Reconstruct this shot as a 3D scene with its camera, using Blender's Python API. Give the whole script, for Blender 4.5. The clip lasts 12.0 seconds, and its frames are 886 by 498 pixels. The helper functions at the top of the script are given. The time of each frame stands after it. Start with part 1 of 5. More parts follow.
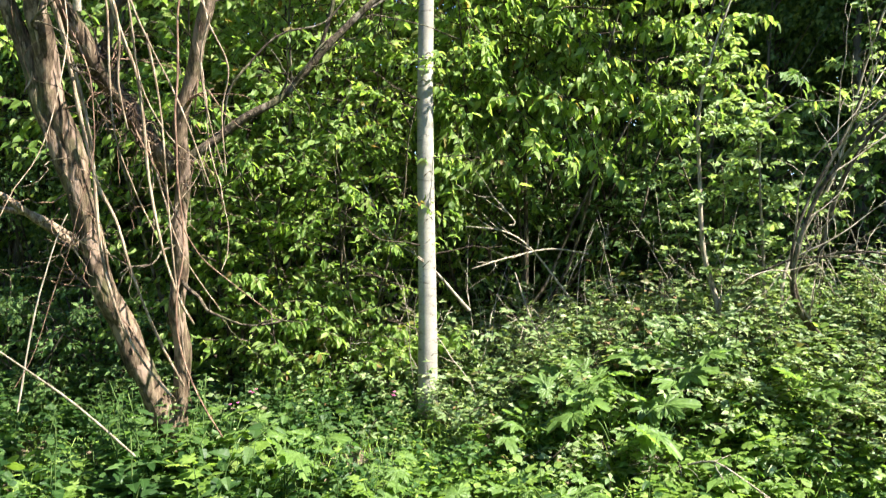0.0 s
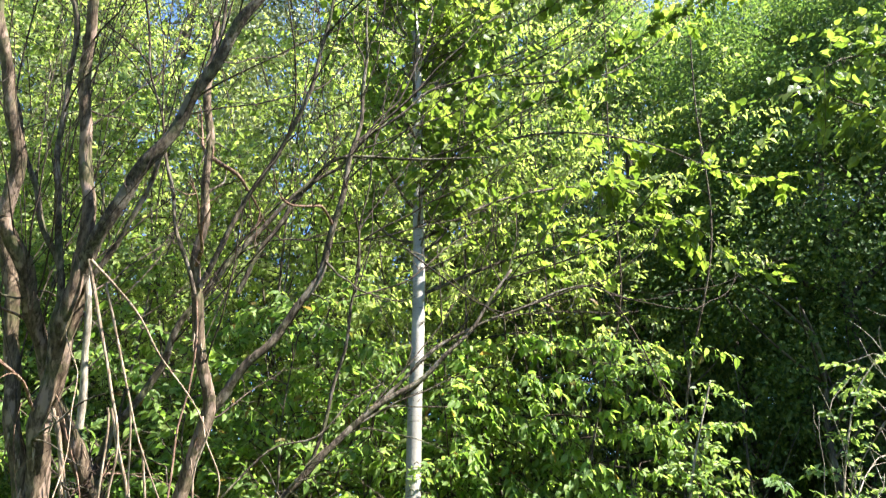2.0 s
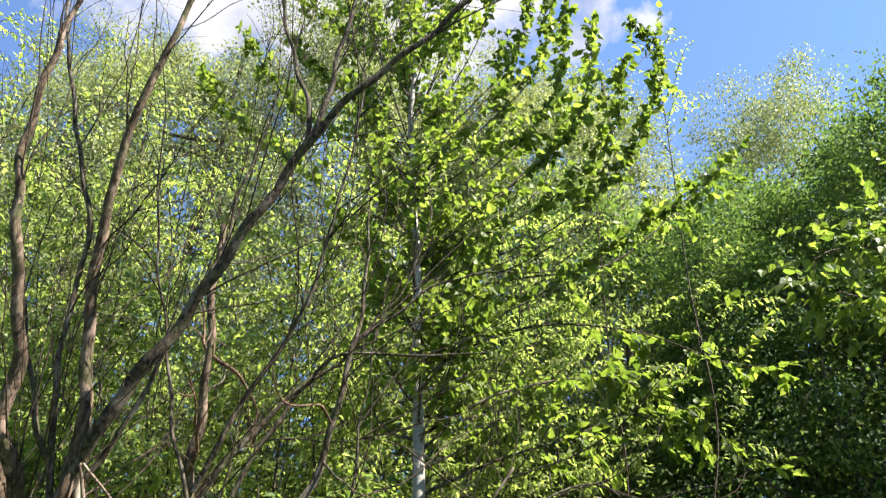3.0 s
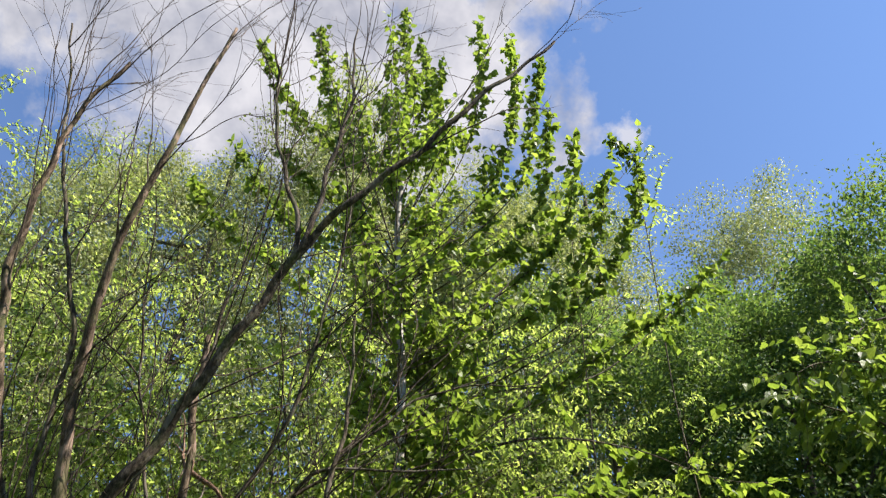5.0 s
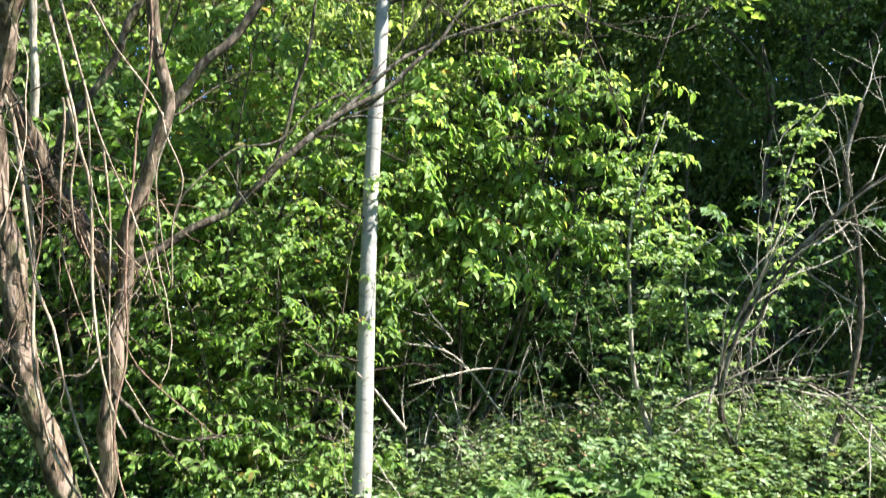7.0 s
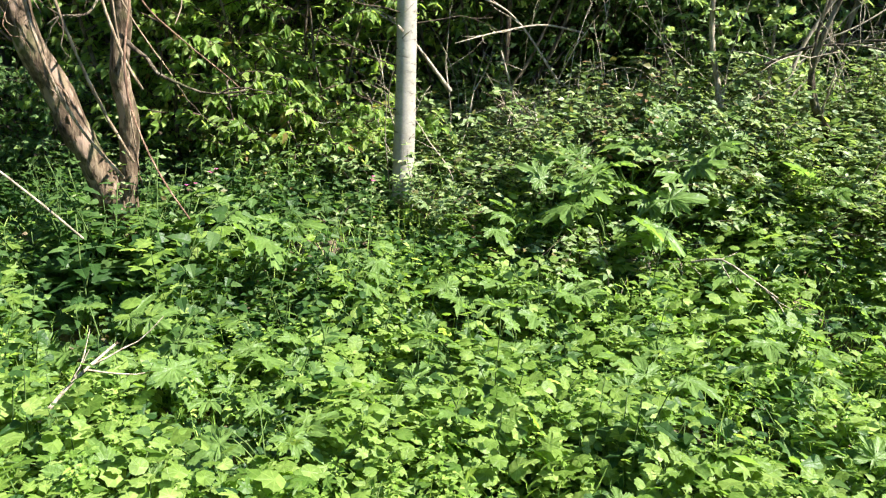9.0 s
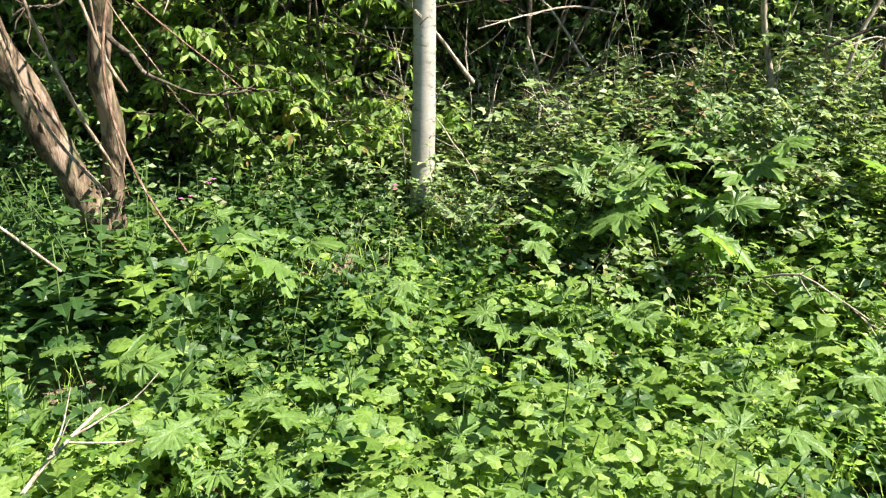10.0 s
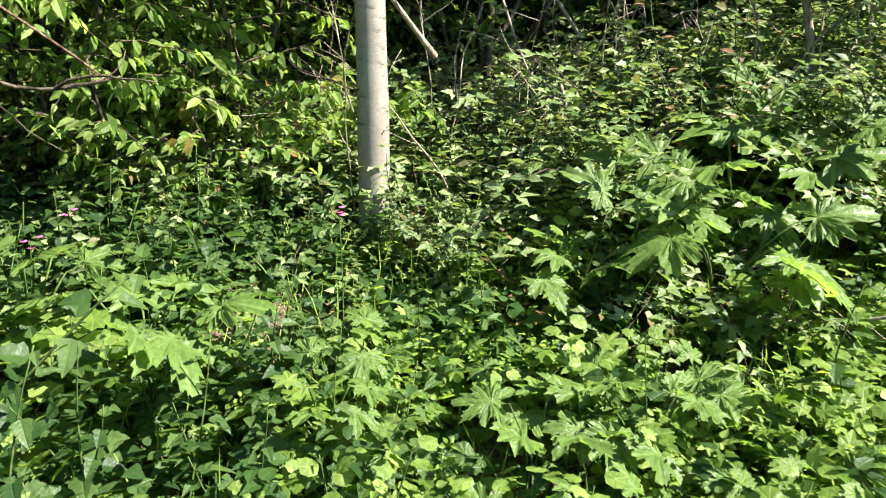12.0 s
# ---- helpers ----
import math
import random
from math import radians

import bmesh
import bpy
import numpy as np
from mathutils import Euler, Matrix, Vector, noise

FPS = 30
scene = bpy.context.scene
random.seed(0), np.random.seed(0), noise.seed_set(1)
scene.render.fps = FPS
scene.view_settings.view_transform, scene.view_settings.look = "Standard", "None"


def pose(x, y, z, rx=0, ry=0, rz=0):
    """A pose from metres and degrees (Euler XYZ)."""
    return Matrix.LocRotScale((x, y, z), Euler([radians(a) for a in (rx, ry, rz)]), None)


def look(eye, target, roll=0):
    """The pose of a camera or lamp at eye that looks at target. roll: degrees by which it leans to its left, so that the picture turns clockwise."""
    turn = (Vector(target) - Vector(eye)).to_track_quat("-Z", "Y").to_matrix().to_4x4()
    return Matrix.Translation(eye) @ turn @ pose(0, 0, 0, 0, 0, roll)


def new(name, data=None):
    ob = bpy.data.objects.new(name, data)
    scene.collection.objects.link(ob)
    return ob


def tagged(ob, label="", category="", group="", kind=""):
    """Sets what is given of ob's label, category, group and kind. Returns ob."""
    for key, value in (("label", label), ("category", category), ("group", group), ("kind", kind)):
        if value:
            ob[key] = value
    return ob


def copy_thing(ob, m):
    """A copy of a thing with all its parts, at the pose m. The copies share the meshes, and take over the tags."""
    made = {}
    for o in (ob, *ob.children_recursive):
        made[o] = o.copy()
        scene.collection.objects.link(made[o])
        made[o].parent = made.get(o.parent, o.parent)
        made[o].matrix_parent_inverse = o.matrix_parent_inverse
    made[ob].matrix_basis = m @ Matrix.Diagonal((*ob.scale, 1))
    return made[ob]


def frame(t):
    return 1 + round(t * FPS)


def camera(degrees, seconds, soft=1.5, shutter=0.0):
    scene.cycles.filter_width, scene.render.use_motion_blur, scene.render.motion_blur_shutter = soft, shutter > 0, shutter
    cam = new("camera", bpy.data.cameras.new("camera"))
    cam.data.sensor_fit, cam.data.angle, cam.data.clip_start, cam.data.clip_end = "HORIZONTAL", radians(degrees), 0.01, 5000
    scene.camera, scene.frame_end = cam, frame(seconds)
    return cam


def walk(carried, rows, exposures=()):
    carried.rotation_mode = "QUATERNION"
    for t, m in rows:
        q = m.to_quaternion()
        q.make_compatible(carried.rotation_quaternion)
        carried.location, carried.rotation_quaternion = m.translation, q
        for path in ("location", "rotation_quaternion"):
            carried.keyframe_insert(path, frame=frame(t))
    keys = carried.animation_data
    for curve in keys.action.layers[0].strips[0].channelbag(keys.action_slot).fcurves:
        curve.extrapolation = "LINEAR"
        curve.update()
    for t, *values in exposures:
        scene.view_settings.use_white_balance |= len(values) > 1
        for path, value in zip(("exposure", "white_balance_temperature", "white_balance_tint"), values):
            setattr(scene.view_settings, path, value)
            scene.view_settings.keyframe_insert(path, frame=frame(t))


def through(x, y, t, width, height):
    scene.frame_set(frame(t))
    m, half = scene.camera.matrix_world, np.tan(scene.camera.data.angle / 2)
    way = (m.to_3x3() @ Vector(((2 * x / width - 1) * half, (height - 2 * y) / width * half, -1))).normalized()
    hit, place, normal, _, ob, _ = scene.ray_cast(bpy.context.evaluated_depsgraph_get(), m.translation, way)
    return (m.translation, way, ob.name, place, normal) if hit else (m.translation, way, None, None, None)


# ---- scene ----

=====

## EXERCISE DESCRIPTION
Print the full listing exactly, dropping the pictures.

## WRITTEN REPLY
Reconstruct this shot as a 3D scene with its camera, using Blender's Python API. Give the whole script, for Blender 4.5. The clip lasts 12.0 seconds, and its frames are 886 by 498 pixels. The helper functions at the top of the script are given. The time of each frame stands after it. Start with part 1 of 5. More parts follow.
0.0 s
2.0 s
3.0 s
5.0 s
7.0 s
9.0 s
10.0 s
12.0 s
# ---- helpers ----
import math
import random
from math import radians

import bmesh
import bpy
import numpy as np
from mathutils import Euler, Matrix, Vector, noise

FPS = 30
scene = bpy.context.scene
random.seed(0), np.random.seed(0), noise.seed_set(1)
scene.render.fps = FPS
scene.view_settings.view_transform, scene.view_settings.look = "Standard", "None"


def pose(x, y, z, rx=0, ry=0, rz=0):
    """A pose from metres and degrees (Euler XYZ)."""
    return Matrix.LocRotScale((x, y, z), Euler([radians(a) for a in (rx, ry, rz)]), None)


def look(eye, target, roll=0):
    """The pose of a camera or lamp at eye that looks at target. roll: degrees by which it leans to its left, so that the picture turns clockwise."""
    turn = (Vector(target) - Vector(eye)).to_track_quat("-Z", "Y").to_matrix().to_4x4()
    return Matrix.Translation(eye) @ turn @ pose(0, 0, 0, 0, 0, roll)


def new(name, data=None):
    ob = bpy.data.objects.new(name, data)
    scene.collection.objects.link(ob)
    return ob


def tagged(ob, label="", category="", group="", kind=""):
    """Sets what is given of ob's label, category, group and kind. Returns ob."""
    for key, value in (("label", label), ("category", category), ("group", group), ("kind", kind)):
        if value:
            ob[key] = value
    return ob


def copy_thing(ob, m):
    """A copy of a thing with all its parts, at the pose m. The copies share the meshes, and take over the tags."""
    made = {}
    for o in (ob, *ob.children_recursive):
        made[o] = o.copy()
        scene.collection.objects.link(made[o])
        made[o].parent = made.get(o.parent, o.parent)
        made[o].matrix_parent_inverse = o.matrix_parent_inverse
    made[ob].matrix_basis = m @ Matrix.Diagonal((*ob.scale, 1))
    return made[ob]


def frame(t):
    return 1 + round(t * FPS)


def camera(degrees, seconds, soft=1.5, shutter=0.0):
    scene.cycles.filter_width, scene.render.use_motion_blur, scene.render.motion_blur_shutter = soft, shutter > 0, shutter
    cam = new("camera", bpy.data.cameras.new("camera"))
    cam.data.sensor_fit, cam.data.angle, cam.data.clip_start, cam.data.clip_end = "HORIZONTAL", radians(degrees), 0.01, 5000
    scene.camera, scene.frame_end = cam, frame(seconds)
    return cam


def walk(carried, rows, exposures=()):
    carried.rotation_mode = "QUATERNION"
    for t, m in rows:
        q = m.to_quaternion()
        q.make_compatible(carried.rotation_quaternion)
        carried.location, carried.rotation_quaternion = m.translation, q
        for path in ("location", "rotation_quaternion"):
            carried.keyframe_insert(path, frame=frame(t))
    keys = carried.animation_data
    for curve in keys.action.layers[0].strips[0].channelbag(keys.action_slot).fcurves:
        curve.extrapolation = "LINEAR"
        curve.update()
    for t, *values in exposures:
        scene.view_settings.use_white_balance |= len(values) > 1
        for path, value in zip(("exposure", "white_balance_temperature", "white_balance_tint"), values):
            setattr(scene.view_settings, path, value)
            scene.view_settings.keyframe_insert(path, frame=frame(t))


def through(x, y, t, width, height):
    scene.frame_set(frame(t))
    m, half = scene.camera.matrix_world, np.tan(scene.camera.data.angle / 2)
    way = (m.to_3x3() @ Vector(((2 * x / width - 1) * half, (height - 2 * y) / width * half, -1))).normalized()
    hit, place, normal, _, ob, _ = scene.ray_cast(bpy.context.evaluated_depsgraph_get(), m.translation, way)
    return (m.translation, way, ob.name, place, normal) if hit else (m.translation, way, None, None, None)


# ---- scene ----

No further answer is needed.